How does the Hold & Win bonus trigger? Each of the three chilli meters above the reels fills as corresponding coloured Bonus symbols land during base game spins. When any meter fully burns (shown by the ristra catching fire), the Hold & Win bonus activates with three starting respins and that chilli’s modifier active. If more than one meter fills, multiple modifiers are carried into the bonus.
What do the three chilli colours do? Green fills the Ultra Multiplier modifier (2x, 3x, or 5x applied to bonus round winnings). Yellow adds the Extra Respin modifier (starting respins increase from three to four). Red activates Double Reels (a second 5×3 grid appears, duplicating locked Bonus symbols, and filling both grids wins two Grand Jackpots).

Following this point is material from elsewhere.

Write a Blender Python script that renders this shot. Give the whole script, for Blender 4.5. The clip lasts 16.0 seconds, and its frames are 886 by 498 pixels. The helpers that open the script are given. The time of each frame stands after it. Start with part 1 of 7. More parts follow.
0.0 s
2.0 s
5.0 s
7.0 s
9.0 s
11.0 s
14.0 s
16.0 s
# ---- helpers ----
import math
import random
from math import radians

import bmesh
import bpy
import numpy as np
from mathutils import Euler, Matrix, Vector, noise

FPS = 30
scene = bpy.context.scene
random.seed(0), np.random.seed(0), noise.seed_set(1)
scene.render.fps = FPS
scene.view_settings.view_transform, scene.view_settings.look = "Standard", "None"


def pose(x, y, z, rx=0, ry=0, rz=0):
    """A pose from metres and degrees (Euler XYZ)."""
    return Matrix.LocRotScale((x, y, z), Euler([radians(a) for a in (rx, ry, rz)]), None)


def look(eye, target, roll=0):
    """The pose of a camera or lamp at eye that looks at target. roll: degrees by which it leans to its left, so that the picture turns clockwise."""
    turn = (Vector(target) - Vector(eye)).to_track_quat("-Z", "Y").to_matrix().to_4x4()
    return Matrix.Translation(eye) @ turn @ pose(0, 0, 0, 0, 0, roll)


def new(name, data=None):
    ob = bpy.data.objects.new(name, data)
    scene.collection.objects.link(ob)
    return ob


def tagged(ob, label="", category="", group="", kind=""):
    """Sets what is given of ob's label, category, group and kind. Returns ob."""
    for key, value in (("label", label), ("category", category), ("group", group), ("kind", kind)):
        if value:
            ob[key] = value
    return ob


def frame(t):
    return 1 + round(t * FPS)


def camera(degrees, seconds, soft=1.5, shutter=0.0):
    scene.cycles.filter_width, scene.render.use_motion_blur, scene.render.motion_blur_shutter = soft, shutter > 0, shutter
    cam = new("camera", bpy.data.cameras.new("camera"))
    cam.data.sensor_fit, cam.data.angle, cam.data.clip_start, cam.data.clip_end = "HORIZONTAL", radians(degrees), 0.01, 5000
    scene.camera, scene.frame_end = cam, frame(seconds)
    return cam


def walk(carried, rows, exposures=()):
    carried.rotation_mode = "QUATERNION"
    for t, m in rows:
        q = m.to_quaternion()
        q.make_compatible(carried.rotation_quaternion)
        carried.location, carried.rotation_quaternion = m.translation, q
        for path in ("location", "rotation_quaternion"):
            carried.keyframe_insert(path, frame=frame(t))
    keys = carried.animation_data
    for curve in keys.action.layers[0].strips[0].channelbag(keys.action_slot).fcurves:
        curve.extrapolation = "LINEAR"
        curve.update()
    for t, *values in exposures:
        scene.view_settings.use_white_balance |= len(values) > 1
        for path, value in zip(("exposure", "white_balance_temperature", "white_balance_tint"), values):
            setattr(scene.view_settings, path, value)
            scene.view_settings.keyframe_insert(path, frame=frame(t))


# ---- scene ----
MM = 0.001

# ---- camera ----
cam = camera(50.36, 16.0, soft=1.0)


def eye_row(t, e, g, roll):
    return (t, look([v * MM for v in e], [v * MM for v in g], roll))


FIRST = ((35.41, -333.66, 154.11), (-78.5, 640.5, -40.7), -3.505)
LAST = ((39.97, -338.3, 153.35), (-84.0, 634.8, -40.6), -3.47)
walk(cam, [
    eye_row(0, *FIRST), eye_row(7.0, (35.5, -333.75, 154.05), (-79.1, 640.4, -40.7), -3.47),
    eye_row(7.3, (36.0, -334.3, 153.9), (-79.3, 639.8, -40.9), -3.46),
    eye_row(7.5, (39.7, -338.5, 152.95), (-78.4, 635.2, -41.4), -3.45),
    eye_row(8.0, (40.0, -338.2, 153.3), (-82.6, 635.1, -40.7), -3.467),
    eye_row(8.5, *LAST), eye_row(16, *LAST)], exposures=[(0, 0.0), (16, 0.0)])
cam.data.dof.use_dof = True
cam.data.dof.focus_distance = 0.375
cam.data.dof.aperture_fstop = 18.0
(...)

What is the maximum win? The Grand Jackpot pays 1,000x your stake for filling the 5×3 grid with coins during the bonus round. With the Double Reels modifier active, filling both grids pays two Grand Jackpots for a combined 2,000x your stake. This is the absolute ceiling of the game.
Can I buy the bonus in 3 Hot Chillies? Yes. The Bonus Buy costs 70x your total bet per modifier. You can purchase one (70x), two (140x), or three (210x) random modifiers. Buying all three guarantees every modifier activates in the bonus round but does not let you choose which modifiers are included for the one- or two-modifier purchases. Availability depends on your operator and jurisdiction.
Is 3 Hot Chillies suitable for low-budget players? The minimum bet of €0.50 is relatively high for the Hold & Win format. At this stake, the Bonus Buy for all three modifiers costs €105 — more than many players’ session budgets. The base game between bonus triggers can run to several hundred spins. Players with small bankrolls should be aware of how quickly those factors compound. The game can be played at minimum stakes, but it’s more comfortable with a budget that allows for extended base game play.
What happened to the Booongo name? 3 Oaks Gaming was formerly known as Booongo. The rebrand happened before 3 Hot Chillies launched in 2023, so the game has always been published under the 3 Oaks name. The studio’s older catalogue may still appear under the Booongo brand on some platforms.